Sampling code does not match training parameterization.
Model ignores conditioning.
Training loss goes down but samples are bad.

Checklist:

Plot $x_t$ at low, medium, high timesteps.
Verify $x_t$ becomes noise as $t$ increases.
Overfit 32 examples.
Print tensor shapes.
Compare predicted noise scale to true noise scale.
Test one denoising step before full sampling.

8. Common interview questions and strong answers

Q: What is the forward process?
A: A fixed process that gradually adds Gaussian noise to clean data using a known noise schedule.

Q: What does the network learn?
A: It learns the reverse denoising process. In DDPM training, it often predicts the noise added to $x_0$ .

Q: Why is diffusion good for multi-modal prediction?
A: Generation starts from random noise, so the same conditioning input can produce multiple plausible samples.

Q: Why predict epsilon?
A: Epsilon is standardized Gaussian noise, which is a stable regression target, and predicting it lets us reconstruct the clean sample.

9. A 60-second explanation you can say out loud

A diffusion model learns to reverse a noising process.

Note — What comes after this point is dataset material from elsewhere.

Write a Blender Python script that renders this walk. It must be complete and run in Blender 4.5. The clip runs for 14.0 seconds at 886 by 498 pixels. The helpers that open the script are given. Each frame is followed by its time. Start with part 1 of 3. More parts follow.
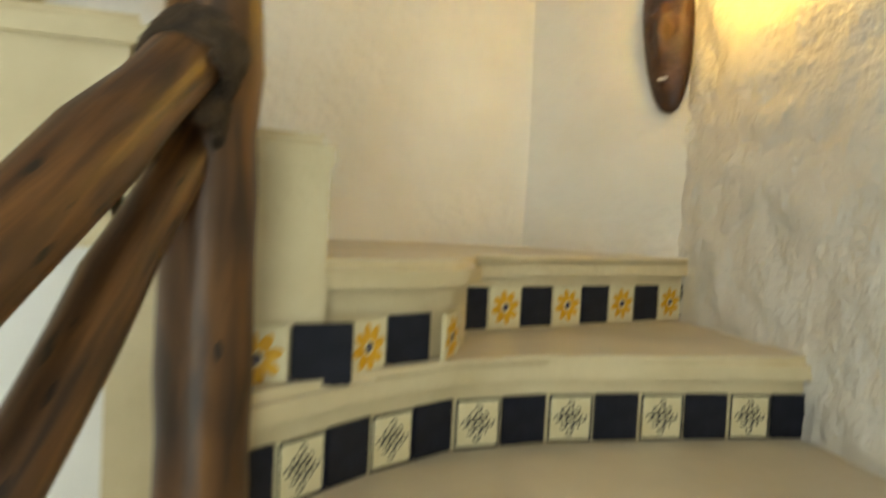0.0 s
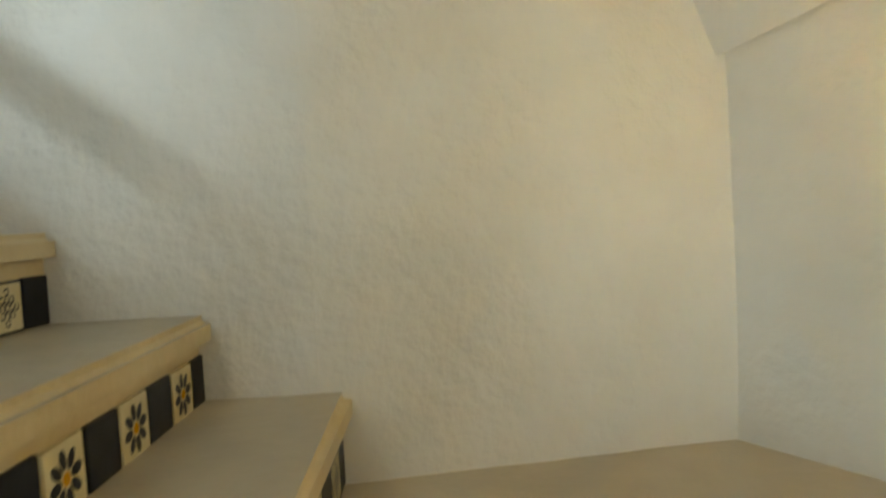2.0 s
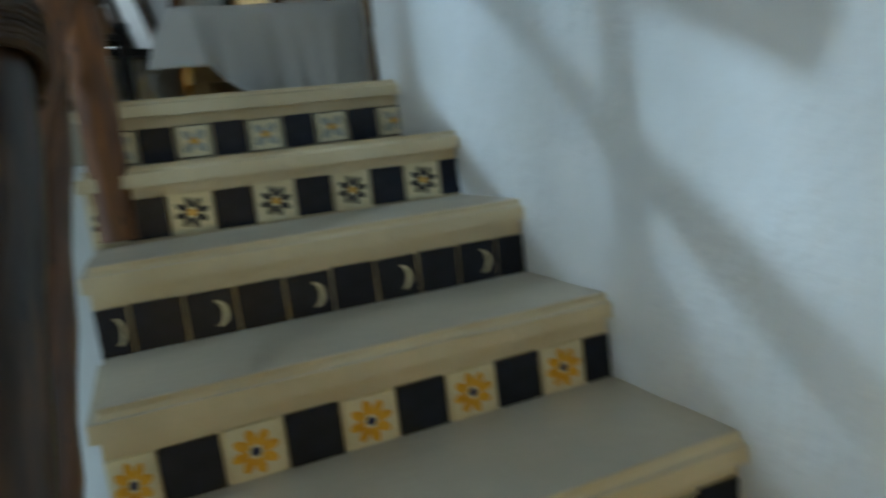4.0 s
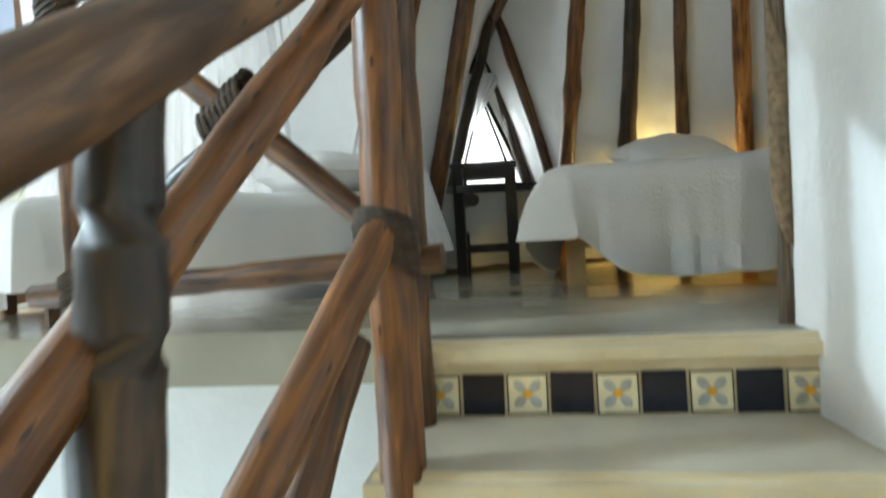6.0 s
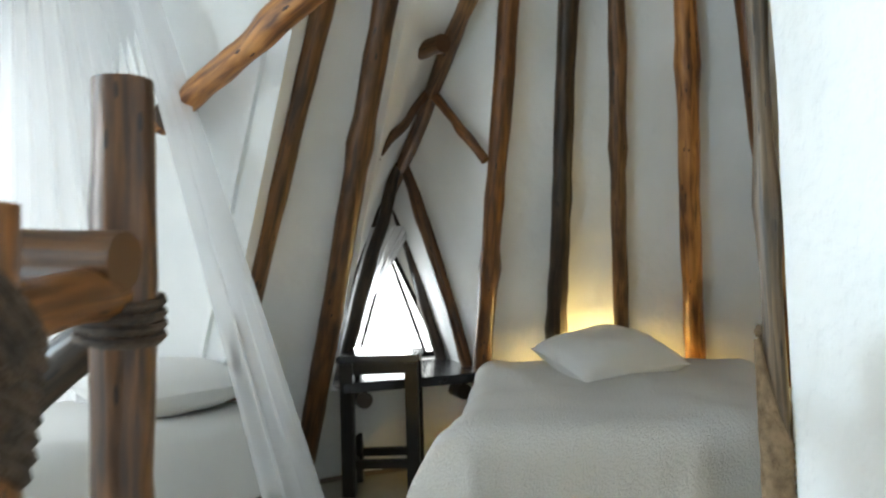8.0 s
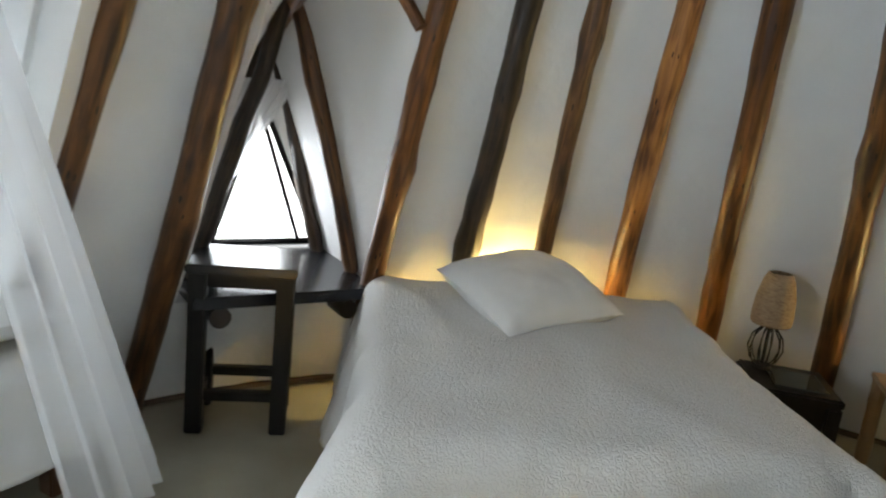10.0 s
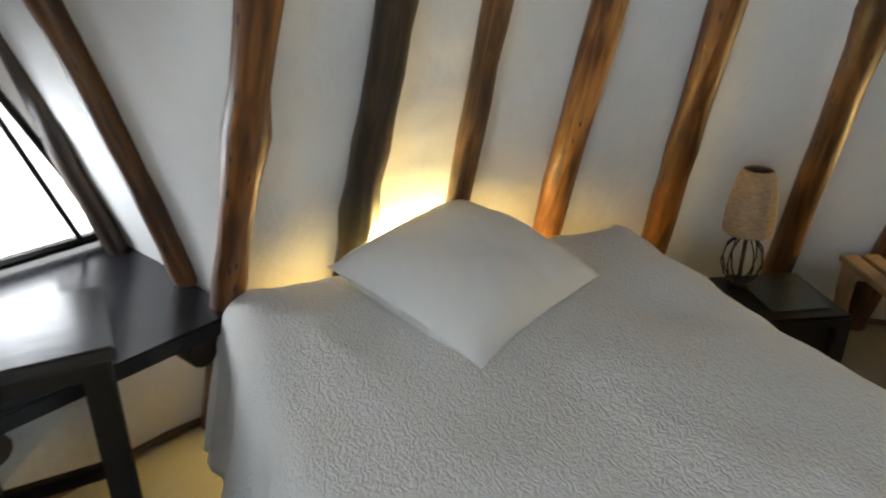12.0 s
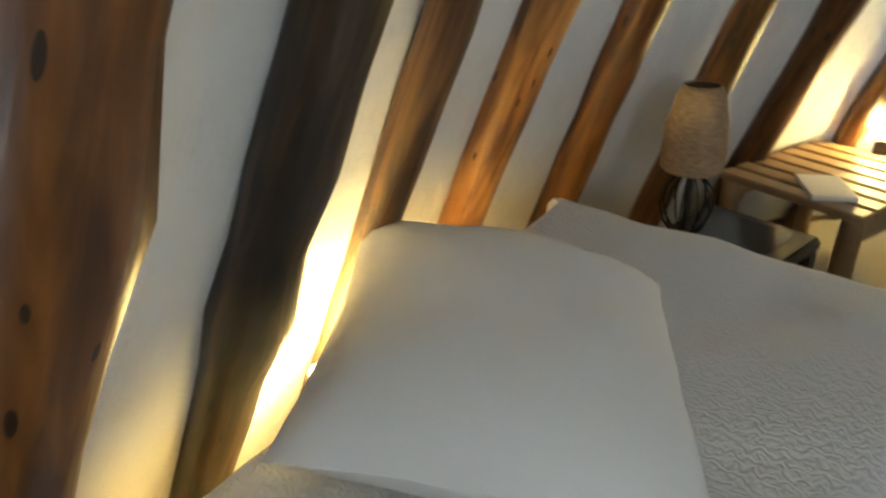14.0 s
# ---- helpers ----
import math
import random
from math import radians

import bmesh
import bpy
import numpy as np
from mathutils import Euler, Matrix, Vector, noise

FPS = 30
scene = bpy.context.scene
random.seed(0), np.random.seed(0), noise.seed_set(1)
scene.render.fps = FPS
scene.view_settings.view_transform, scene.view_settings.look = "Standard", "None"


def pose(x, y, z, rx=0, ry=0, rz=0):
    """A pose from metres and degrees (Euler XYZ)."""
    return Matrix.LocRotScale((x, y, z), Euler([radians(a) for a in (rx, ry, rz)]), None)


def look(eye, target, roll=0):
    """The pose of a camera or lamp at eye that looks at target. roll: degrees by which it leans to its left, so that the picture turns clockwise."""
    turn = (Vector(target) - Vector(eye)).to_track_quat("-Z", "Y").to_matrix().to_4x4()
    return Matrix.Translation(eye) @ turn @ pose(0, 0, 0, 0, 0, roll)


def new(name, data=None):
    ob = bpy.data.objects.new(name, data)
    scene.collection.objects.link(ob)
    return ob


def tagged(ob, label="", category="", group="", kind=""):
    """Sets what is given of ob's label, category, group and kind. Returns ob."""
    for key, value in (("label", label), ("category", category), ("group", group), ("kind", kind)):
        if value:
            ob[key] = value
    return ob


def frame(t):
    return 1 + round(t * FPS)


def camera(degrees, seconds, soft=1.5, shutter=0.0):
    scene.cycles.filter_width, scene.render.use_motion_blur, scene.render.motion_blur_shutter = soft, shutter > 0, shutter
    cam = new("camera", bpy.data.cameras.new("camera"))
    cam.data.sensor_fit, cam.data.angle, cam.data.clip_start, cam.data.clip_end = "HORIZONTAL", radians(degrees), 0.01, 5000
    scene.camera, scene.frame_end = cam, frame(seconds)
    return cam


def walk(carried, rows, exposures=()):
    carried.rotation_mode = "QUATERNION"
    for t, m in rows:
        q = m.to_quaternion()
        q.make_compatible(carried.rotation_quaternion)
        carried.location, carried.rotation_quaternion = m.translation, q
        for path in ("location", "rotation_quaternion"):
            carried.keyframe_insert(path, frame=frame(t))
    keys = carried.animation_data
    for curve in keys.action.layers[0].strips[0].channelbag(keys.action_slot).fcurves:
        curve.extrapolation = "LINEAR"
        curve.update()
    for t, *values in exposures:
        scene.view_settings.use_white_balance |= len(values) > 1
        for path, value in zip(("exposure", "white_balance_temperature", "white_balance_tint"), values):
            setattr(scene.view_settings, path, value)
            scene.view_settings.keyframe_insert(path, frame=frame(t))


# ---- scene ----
cam = camera(64.6, 14.0, soft=2.1, shutter=0.5)
PATH = [
    (0, (-2.207, 0.204, 0.066), (-0.294, -0.375, -0.005), 3.0),
    (0.3, (-2.071, 0.11, 0.16), (-0.178, -0.535, 0.181), 2.1),
    (0.5, (-1.996, 0.041, 0.206), (-0.065, -0.479, 0.243), 1.4),
    (1, (-1.88, -0.054, 0.335), (0.116, -0.163, 0.399), 1.2),
    (1.5, (-1.642, -0.04, 0.404), (0.358, -0.024, 0.425), 0.5),
    (2, (-1.442, -0.133, 0.558), (0.556, -0.151, 0.455), -3.1),
    (2.5, (-1.356, -0.212, 0.722), (0.577, 0.266, 0.533), -2.2),
    (3, (-1.137, -0.21, 0.821), (0.502, 0.896, 0.518), -2.6),
    (3.5, (-0.943, -0.22, 0.945), (0.54, 1.069, 0.577), -1.1),
    (4, (-0.856, -0.193, 1.112), (-0.101, 1.632, 0.793), -6.7),
    (4.2, (-0.8, -0.184, 1.146), (-0.272, 1.72, 0.836), -4.4),
    (6.3, (-0.577, 0.521, 1.766), (-0.904, 2.494, 1.713), -3.5),
    (6.5, (-0.547, 0.619, 1.879), (-0.856, 2.595, 1.841), -2.9),
    (7, (-0.479, 0.784, 2.019), (-0.732, 2.768, 2.031), 0.1),
    (7.5, (-0.47, 0.967, 2.11), (-0.797, 2.939, 2.167), -1.0),
    (8, (-0.46, 1.116, 2.209), (-0.603, 3.11, 2.285), -1.8),
    (8.5, (-0.411, 1.278, 2.303), (-0.559, 3.272, 2.257), -3.4),
    (9, (-0.487, 1.439, 2.345), (-0.527, 3.432, 2.178), 1.0),
    (11.3, (-0.745, 2.388, 2.62), (-0.085, 4.128, 1.889), 1.0),
    (11.5, (-0.722, 2.486, 2.615), (-0.012, 4.196, 1.862), -0.6),
    (12, (-0.727, 2.718, 2.57), (0.086, 4.362, 1.771), 0.0),
    (12.5, (-0.787, 2.99, 2.527), (0.224, 4.507, 1.706), 0.2),
    (13, (-0.76, 3.271, 2.471), (0.32, 4.738, 1.645), -1.6),
    (13.5, (-0.73, 3.559, 2.415), (0.626, 4.768, 1.58), -0.2),
    (14, (-0.67, 3.739, 2.371), (0.874, 4.633, 1.468), -1.5),
]
EXPO = [(0, -0.75, 9300, 6), (0.5, -0.7, 9400, 5), (1.0, -1.2, 9300, 3), (2.0, -1.15, 8000, 2), (2.5, -1.25, 7100, 0), (3.3, -1.45, 6400, 2), (4.2, -1.3, 5800, -2),
        (6.3, 0.1, 6800, 3), (9.0, 0.27, 6700, 8), (11.5, 0.4, 6700, 12), (14, 0.22, 6800, 9)]
walk(cam, [(t, look(e, g, r)) for t, e, g, r in PATH], EXPO)

# ---- light ----
F = 1.309          # bedroom floor
R = 0.187          # riser
world = bpy.data.worlds.new("sky")
scene.world = world
world.use_nodes = True
wn = world.node_tree.nodes
sky = wn.new("ShaderNodeTexSky")
sky.sky_type, sky.sun_disc, sky.sun_elevation, sky.sun_rotation = "NISHITA", False, radians(52), radians(290)
wn["Background"].inputs["Strength"].default_value = 0.12
world.node_tree.links.new(sky.outputs[0], wn["Background"].inputs["Color"])
sun = new("sun", bpy.data.lights.new("sun", "SUN"))
sun.data.energy, sun.data.angle, sun.data.color = 3.5, radians(0.5), (1, 0.95, 0.87)
sun.matrix_world = look((-6, 3, 9), (-1, 4.2, 1))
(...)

During training, I take clean data $x_0$ , choose a timestep $t$ , add Gaussian noise using $x_t=\sqrt{\bar{\alpha}_t}x_0+\sqrt{1-\bar{\alpha}_t}\epsilon$ , and train a network to predict the noise $\epsilon$ . At generation time, I start from Gaussian noise and repeatedly denoise. Predicting epsilon is common because the target is normalized and easy to regress. For driving simulation, this is useful because one scene can have many plausible futures, and different noise samples can generate different trajectories.

10. Practice exercises with answers

Exercise 1: What happens as $\bar{\alpha}_t \to 0$ ?
Answer: The clean signal disappears and $x_t$ becomes mostly Gaussian noise.

Exercise 2: Why does the model need timestep $t$ ?
Answer: Denoising a lightly corrupted sample is different from denoising almost pure noise.

Exercise 3: Write the epsilon training objective.
Answer: $\mathbb{E}\|\epsilon-\epsilon_\theta(x_t,t)\|_2^2$ .

Exercise 4: Why is diffusion slower than one-shot regression?
Answer: Sampling usually requires many denoising steps instead of one forward pass.